The author has been described by News Ltd as an "iconoclast", "Svengali", a pollie's "economist muse", and "pungently accurate". Fairfax says he is a "Renaissance man" and "one of Australia’s most respected analysts." Stephen Koukoulas concludes that he is "85% right", and "would make a great Opposition leader." Terry McCrann claims the author thinks "‘nuance’ is a trendy village in the south of France", but can be "scintillating" when he thinks "clearly". The ACTU reckons he’s "an enigma wrapped in a Bloomberg terminal, wrapped in some apparently well-honed abs."

Monday, August 1, 2011

Will the RBA drop its inflation target? We find out this week...

Terry McCrann correctly calls it the RBA's, and Glenn Stevens', moment of truth.

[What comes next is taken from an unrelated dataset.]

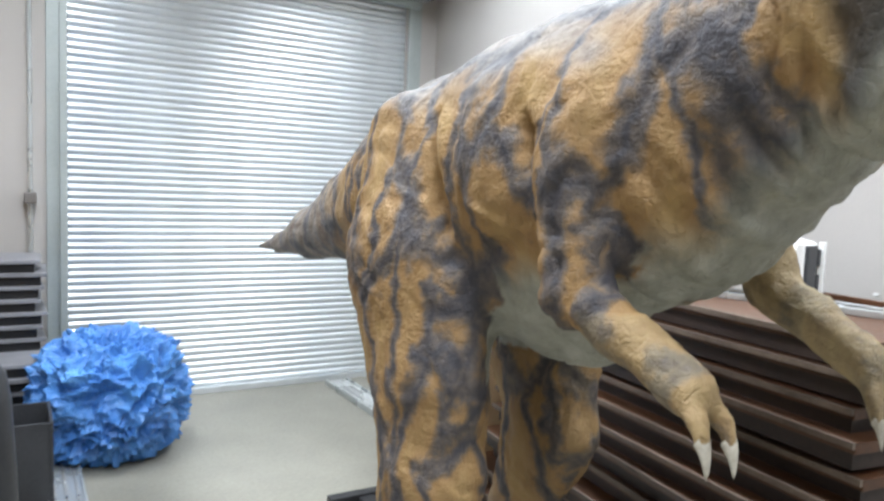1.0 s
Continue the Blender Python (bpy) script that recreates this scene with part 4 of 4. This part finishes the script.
for i in range(22):
    rock(rng.choice([5, 0, 2, 0]), rng.uniform(-1.58, -1.2), rng.uniform(-4.15, -3.5), SA + rng.uniform(0.05, 0.15), rng.uniform(0.05, 0.085))
more = random.Random(77)
for i in range(34):
    rock(more.choice([2, 5, 2, 0]), more.uniform(-1.58, -1.22), more.uniform(-4.75, -3.55), SA + 0.06 + 0.09 * (i % 2), more.uniform(0.045, 0.07))
for i in range(12):
    rock(more.choice([1, 1, 0]), more.uniform(-1.45, -0.84), more.uniform(-3.0, -2.68), SA + 0.06 + 0.10 * (i % 2), more.uniform(0.07, 0.10))
for i in range(10):
    rock(more.choice([0, 0, 1, 5]), more.uniform(-3.0, -2.56), more.uniform(-4.3, -3.8), SB + 0.07 + 0.10 * (i % 2), more.uniform(0.07, 0.10), 0.75)
for i in range(26):
    rock(more.choice([1, 1, 2, 0, 1]), more.uniform(-1.5, -0.95), more.uniform(-3.9, -2.8), SA + 0.05 + (0.08 if i % 2 else 0.0), more.uniform(0.06, 0.095))
for bx, by, w, d, h, tn in BINS:
    near = by < -4.0
    for i in range(20):
        rock(rng.choice([5, 2, 2]) if near else rng.choice([4, 1, 1, 2, 1]), bx + rng.uniform(-0.13, 0.13), by + rng.uniform(-w / 2 + 0.06, w / 2 - 0.06), SA + 0.04 + rng.uniform(0, 0.06), rng.uniform(0.035, 0.05))
for i in range(44):
    y = rng.uniform(-4.6, -2.55)
    if -3.72 < y < -3.18 or y < -4.35:
        continue
    k = rng.choice([4, 4, 0]) if y > -3.2 else rng.choice([0, 0, 1, 2, 5])
    rock(k, rng.uniform(-3.03, -2.56), y, SB + 0.06 + (0.09 if i % 3 == 0 else 0), rng.uniform(0.07, 0.115), 0.7)
for i in range(12):
    rock(rng.choice([4, 4, 1]), -2.74 + rng.uniform(-0.10, 0.10), -3.45 + rng.uniform(-0.17, 0.17), SB + 0.16 + rng.uniform(0, 0.13), rng.uniform(0.05, 0.075))
for i in range(14):
    rock(rng.choice([4, 4, 0]), rng.uniform(-3.03, -2.58), rng.uniform(-4.3, -3.1), 0.72 + 0.06, rng.uniform(0.07, 0.10), 0.7)
tb = thing("blue_tub", (-2.75, -2.75, 0.72), "pale blue plastic tub on the lower shelf", "tub")
M_PBLUE = surface("pale_blue_plastic", (0.16, 0.28, 0.36), (0.22, 0.36, 0.45), 6, 60, 0.45, bump=0.01)
part("shell", box(-2.98, -2.52, -3.0, -2.5, 0.722, 0.92, 0.02), M_PBLUE, tb)
part("lid", box(-3.0, -2.50, -3.02, -2.48, 0.92, 0.95, 0.008), M_PBLUE, tb)

# ---- panel stack by the east wall ----
CT = 1.20                    # top of the stack
CM = pose(2.20, -4.40, 0, 0, 0, -7)      # its near corner by the wall
cart = thing("panel_cart", (2.0, -3.6, 0), "black steel cart under a stack of brown panels", "cart")
for lx in (-0.46, -0.02):
    for ly in (0.03, 1.73):
        part("post", box(lx - 0.018, lx + 0.018, ly - 0.018, ly + 0.018, 0.05, CT - 0.03, 0.004, m=CM), M_BLACK, cart)
        part("caster", lathe([(0.02, -0.015), (0.028, -0.01), (0.028, 0.01), (0.02, 0.015)], CM @ Vector((lx, ly, 0.028)), "Y", 14), M_RUBBER, cart)
for ly in (0.03, 1.73):
    for lz in (0.12, CT - 0.05):
        part("cross_rail", box(-0.46, -0.02, ly - 0.012, ly + 0.012, lz - 0.015, lz + 0.015, m=CM), M_BLACK, cart)
for lx in (-0.46, -0.02):
    part("long_rail", box(lx - 0.012, lx + 0.012, 0.03, 1.73, 0.10, 0.13, m=CM), M_BLACK, cart)
rng = random.Random(8)
N = 13
for i in range(N):
    z = 0.14 + i * (CT - 0.14) / N
    h = (CT - 0.14) / N - 0.002
    a = rng.uniform(-0.03, 0.03) - 0.018 * (N - 1 - i) - 0.05 * (i % 4 == 1)
    yw = rng.uniform(-2.2, 2.2)
    m = CM @ pose(a, rng.uniform(-0.03, 0.05), z, 0, rng.uniform(-0.8, 0.8), yw)
    t = thing("stacked_panel", (*m.translation, 0, 0, -7 + yw), "long mahogany-brown framed panel in a stack", "panel", "stack of brown panels")
    part("sheet", box(-0.60, 0.0, 0.0, 1.78, h * 0.62, h, 0.002, m=m), M_MAHOG, t)
    part("edge_strip", box(-0.612, -0.601, 0.0, 1.78, h * 0.80, h + 0.001, m=m), M_EDGE, t, "pale worn edge strip")
    for x0, x1, y0, y1 in ((-0.58, -0.55, 0.02, 1.76), (-0.05, -0.02, 0.02, 1.76), (-0.55, -0.05, 0.02, 0.05), (-0.55, -0.05, 1.73, 1.76)):
        part("frame_rail", box(x0, x1, y0, y1, 0.0, h * 0.62, m=m), M_DARKP, t)
# rim and loose things on top
rim = thing("panel_tray", (2.0, -3.7, CT), "shallow brown tray rim on top of the panels", "tray")
part("side", box(-0.02, -0.002, 0.0, 1.68, CT + 0.002, CT + 0.035, 0.003, m=CM), M_MAHOG, rim)
part("side", box(-0.60, -0.02, 1.68, 1.698, CT + 0.002, CT + 0.035, 0.003, m=CM), M_MAHOG, rim)
rod_ = thing("metal_rail", (2.0, -3.9, CT), "long grey metal rail lying on the panels", "metal rail", "loose rails on the panels")
part("rail", box(-0.012, 0.012, -0.5, 0.5, 0.0, 0.022, 0.003, m=CM @ pose(-0.13, 0.62, CT + 0.003, 0, 0, 8)), M_HOOD, rod_)
rod2 = thing("metal_rail", (1.9, -4.0, CT), "long grey metal rail lying on the panels", "metal rail", "loose rails on the panels")
part("rail", box(-0.012, 0.012, -0.35, 0.35, 0.0, 0.022, 0.003, m=CM @ pose(-0.30, 0.62, CT + 0.003, 0, 0, 22)), M_HOOD, rod2)
pp = thing("plastic_sheet", (1.9, -4.2, CT), "clear crumpled plastic packet on the panels", "packet")
bm = bmesh.new()
bmesh.ops.create_grid(bm, x_segments=14, y_segments=10, size=0.5)
for v in bm.verts:
    v.co = Vector((v.co.x * 0.22, v.co.y * 0.18, 0.012 + 0.016 * abs(noise.noise(v.co * 4))))
g = bmesh.ops.solidify(bm, geom=bm.faces[:], thickness=0.003)
bm.transform(CM @ pose(-0.28, 0.50, CT + 0.004, 0, 0, 15))
part("film", bm, M_PANELW, pp)

# white carrier lying on the panels
can = thing("pet_carrier", (1.73, -3.85, CT), "white plastic carrier with a dark grille lying on its side", "pet carrier")
cmx = CM @ pose(-0.24, 0.78, CT + 0.004, 0, 0, 22)
bm = bmesh.new()
prof = [(-0.30, 0.80), (-0.28, 0.93), (-0.20, 1.0), (0.16, 0.97), (0.20, 0.90)]
rings = []
for u, k in prof:
    rr_ = []
    for i in range(28):
        a = 2 * math.pi * i / 28
        ca, sa = math.cos(a), math.sin(a)
        q = 1 / (abs(ca) ** 3.2 + abs(sa) ** 3.2) ** (1 / 3.2)
        rr_.append(bm.verts.new((0.125 * k * q * ca, u, 0.117 + 0.115 * k * q * sa)))
    rings.append(rr_)
for a, c in zip(rings, rings[1:]):
    for i in range(28):
        bm.faces.new((a[i], a[(i + 1) % 28], c[(i + 1) % 28], c[i]))
bm.faces.new(rings[0])
bm.faces.new(rings[-1])
bm.transform(cmx @ pose(0, 0, 0, 0, 0, 180))
part("shell", bm, M_WHITE, can, smooth=True)
part("grille", box(-0.05, 0.05, -0.216, -0.201, 0.03, 0.205, 0.006, m=cmx), M_RUBBER, can, "dark grey grille")
for lx, lz in ((-0.085, 0.16), (-0.085, 0.07), (0.085, 0.16), (0.085, 0.07)):
    part("latch", box(lx - 0.015, lx + 0.015, -0.212, -0.201, lz - 0.03, lz + 0.03, 0.004, m=cmx), M_RUBBER, can)
for lx in (-0.11, 0.11):
    part("rim_post", box(lx - 0.012, lx + 0.012, -0.222, -0.2005, 0.02, 0.215, 0.004, m=cmx), M_WHITE, can)

# cardboard and globe lamp beyond the stack
cb = thing("cardboard_box", (2.0, -2.15, 0), "long closed brown cardboard box on the panels", "cardboard box")
part("carton", box(1.70, 2.26, -2.32, -2.02, 1.02, 1.275, 0.006), M_CARD, cb)
part("flap_seam", box(1.70, 2.26, -2.175, -2.165, 1.2755, 1.277), M_EDGE, cb)
cb2 = thing("cardboard_box", (1.75, -2.0, 0), "tall narrow cardboard box standing on the floor", "cardboard box")
part("carton", box(1.64, 1.80, -2.46, -2.34, 0.0, 1.03, 0.006), M_CARD, cb2)
cb3 = thing("cardboard_box", (2.1, -1.9, 0), "large brown cardboard box under the long one", "cardboard box")
part("carton", box(1.72, 2.26, -2.32, -1.85, 0.0, 1.018, 0.006), M_CARD, cb3)
gl = thing("globe_lamp", (1.94, -1.5, 0), "white glass globe lamp with a clear collar on a stand", "lamp")
part("globe", lathe([(0.05, 1.03), (0.12, 1.055), (0.175, 1.11), (0.20, 1.19), (0.197, 1.255), (0.17, 1.325), (0.13, 1.37), (0.10, 1.385)], (1.91, -1.5, 0), "Z", 32), M_GLOBE, gl, smooth=True)
part("collar", lathe([(0.10, 1.386), (0.125, 1.40), (0.13, 1.50), (0.12, 1.50), (0.115, 1.41), (0.09, 1.392)], (1.91, -1.5, 0), "Z", 32), M_CLEAR, gl, "clear glass collar", True)
part("stand", lathe([(0.16, 0.0), (0.16, 0.03), (0.03, 0.06), (0.03, 1.0), (0.06, 1.03)], (1.91, -1.5, 0), "Z", 20), M_BLACK, gl)

part("side_bar", box(1.87, 1.91, -3.1, -2.2, 0.08, 0.13, 0.004), M_WHITE, cart, "white-painted side bar")
for ly in (-2.9, -2.4):
    part("side_bracket", box(1.885, 1.895, ly - 0.015, ly + 0.015, 0.0, 0.08), M_BLACK, cart)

This is how ICAP's Adam Carr describes the situation:

"Two back-to-back increases in core inflation of 0.9 per cent would ordinarily lock in a rate hike this week (RBA decision, Tuesday 1430 AEST) – and if I thought that we lived in a sane world, that would be my call. But I don’t think we live in a sane world. We live in a world where some board members stubbornly refuse to acknowledge that inflation is on the march, despite very clear supporting evidence. We live in a world where, despite two of our largest retailers posting solid sales growth and record sales, people talk about the retailing recession. We are in a world where the earth is flat!

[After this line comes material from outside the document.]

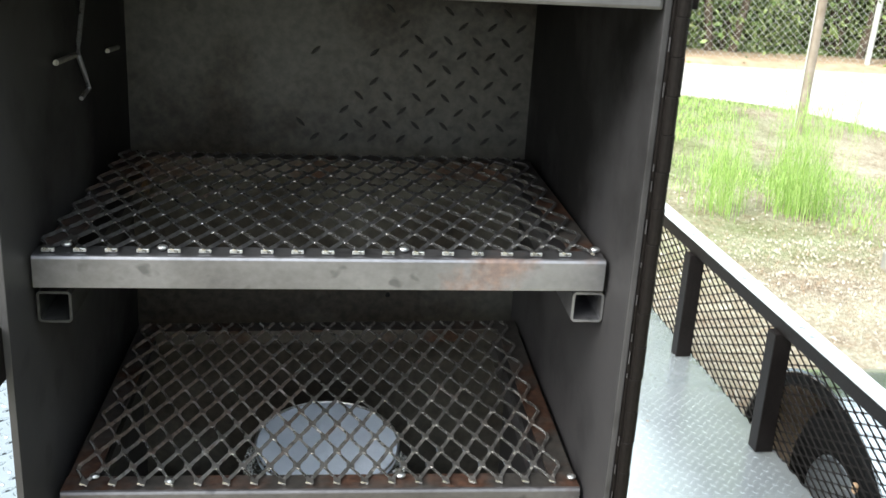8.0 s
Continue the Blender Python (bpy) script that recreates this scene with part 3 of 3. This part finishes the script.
lean = [(-0.2640, Z0), (-0.2580, Z0), (-XL, 1.05), (-XL, ZT), (-XL - 0.006, ZT), (-XL - 0.006, 1.05)]
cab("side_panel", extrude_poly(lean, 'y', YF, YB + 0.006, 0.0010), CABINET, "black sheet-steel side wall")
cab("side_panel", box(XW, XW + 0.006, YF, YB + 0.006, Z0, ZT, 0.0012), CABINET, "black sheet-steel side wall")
back = cab("back_panel", box(-XL, XW, YB, YB + 0.005, Z0, ZT, 0.0), CABINET_BACK, "sooty tread-plate back wall with rust and painted-in shade")
rl = random.Random(23)
part("tread_pattern", oriented(lugs(-XL, XW, 1.385, ZT, lambda x, y: x + 0.6 * (1.45 - y) < rl.uniform(-0.10, 0.10), 0.0010, 0.0088, 0.0026, 0.0190), lambda x, y, z: (x, YB - z + 0.0001, y)), SOOT, back, "soot-crusted raised lugs", "stuff")
cab("top_panel", box(-XL - 0.006, XW + 0.006, YF, YB + 0.006, ZT + 0.0005, ZT + 0.006, 0.001), CABINET)
cab("header_bar", box(-XL + 0.001, XW - 0.001, YF, YF + 0.035, 1.640, ZT - 0.001, 0.003), MILL_DARK, "grey steel header over the opening")
floor_panel = cab("floor_panel", box(-0.2575, XW, YF + 0.0585, YB - 0.001, Z0, Z0 + 0.005, 0), SATIN, "dark tread-plate cabinet floor")
part("tread_pattern", oriented(lugs(-0.252, XW - 0.004, YF + 0.064, YB - 0.008, None, 0.0009, 0.0134, 0.0044, 0.0198), lambda x, y, z: (x, y, z + Z0 + 0.0049)), SATIN, floor_panel, "", "stuff")
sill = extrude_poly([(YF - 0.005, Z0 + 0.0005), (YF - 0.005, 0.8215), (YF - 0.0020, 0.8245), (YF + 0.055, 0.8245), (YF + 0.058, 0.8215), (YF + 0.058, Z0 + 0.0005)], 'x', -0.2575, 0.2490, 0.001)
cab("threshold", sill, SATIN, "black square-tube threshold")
cab("paint_chip", box(0.004, 0.030, YF - 0.0085, YF - 0.0055, 0.7662, 0.7690, 0.0008), PLATE, "scrap of silver paint at the threshold")
bead = bmesh.new()
rng = random.Random(11)
x = -0.09
while x < 0.24:
    r = rng.uniform(0.0014, 0.0036)
    bmesh.ops.create_icosphere(bead, subdivisions=1, radius=r, matrix=Matrix.Translation((x, YB - 0.001, 1.193 + rng.uniform(-0.002, 0.002))) @ Matrix.Diagonal((1.6, 0.8, 1, 1)))
    x += rng.uniform(0.003, 0.017)
cab("weld_bead", bead, WELD, "lumpy bright weld bead", "stuff")
cab("bolt_hole", tube(bmesh.new(), (0.080, YB - 0.002, 1.171), (0.080, YB + 0.0005, 1.171), 0.0035, n=10), RUBBER)

# each shelf: front edge's ends (x, z), and how far its back hangs lower at either side
SHELVES = (((-0.262, 1.398), (0.254, 1.404), (0.016, 0.016)), ((-0.253, 1.157), (0.254, 1.160), (0.012, 0.002)), ((-0.254, 0.907), (0.249, 0.895), (0.004, 0.004)))
RUNNERS = ((-1, 1.3610, RUNNER, 0), (1, 1.3690, MILL, 0), (-1, 1.1225, RUNNER, 1), (1, 1.1250, MILL_RUSTY, 1), (-1, 0.8735, RUNNER, 2), (1, 0.8610, RUNNER, 2))
for sx, zt, mat, n in RUNNERS:
    wall = -0.2630 if sx < 0 else XW
    wall = -0.2585 if sx < 0 and n == 2 else wall
    xa, xb = sorted((wall - sx * 0.001, wall - sx * 0.0315))
    cab("runner", square_tube(xa, xb, 0.008, 0.435, zt - 0.0305, zt), mat, "square steel tube runner")
    shelf = SHELVES[n][0 if sx < 0 else 1][1] - 0.0306 - (0.0012 if n == 0 else 0.0003)
    if shelf - zt > 0.0015:
        cab("packing_strip", box(xa + 0.006, xb - 0.002, 0.03, 0.05, zt + 0.0002, shelf, 0.0003), RAIL, "dark packing strip")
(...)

So my formal forecast for this week is: I have no idea. I’m in a position where I simply can’t call what the RBA will do. Will the US default? I doubt it. Will the board hold off because of it? Possibly. Add it to the retailing recession and Australian’s deflation problem. As I discussed last week though, it doesn’t really matter. There is no point in being a hero and punting on this meeting when the market is still pricing in a rate cut (10 per cent) by year-end. That has paid well so far, thankfully, and I’d keep on it. I would look to that and 2012, which has even higher probabilities of cuts priced in.

Now if this kind of lunacy is indeed the majority view on the board, then we won’t be getting a rate hike this week. The problem is that it’s impossible to know exactly how popular the retailing recession/no inflation view is. We know the RBA aren’t fans. But they appear to have been rolled by board members who seem to prefer the whispers of the club, the grapevine and anecdote, to hard analytics. So who knows what the view is? I mean in June, strong domestic demand, high inflation, a surge in upstream prices pressure, low unemployment and strong global growth wasn’t sufficient to see them hike. It could be that it’s not sufficient at this meeting either or any other meeting for that matter."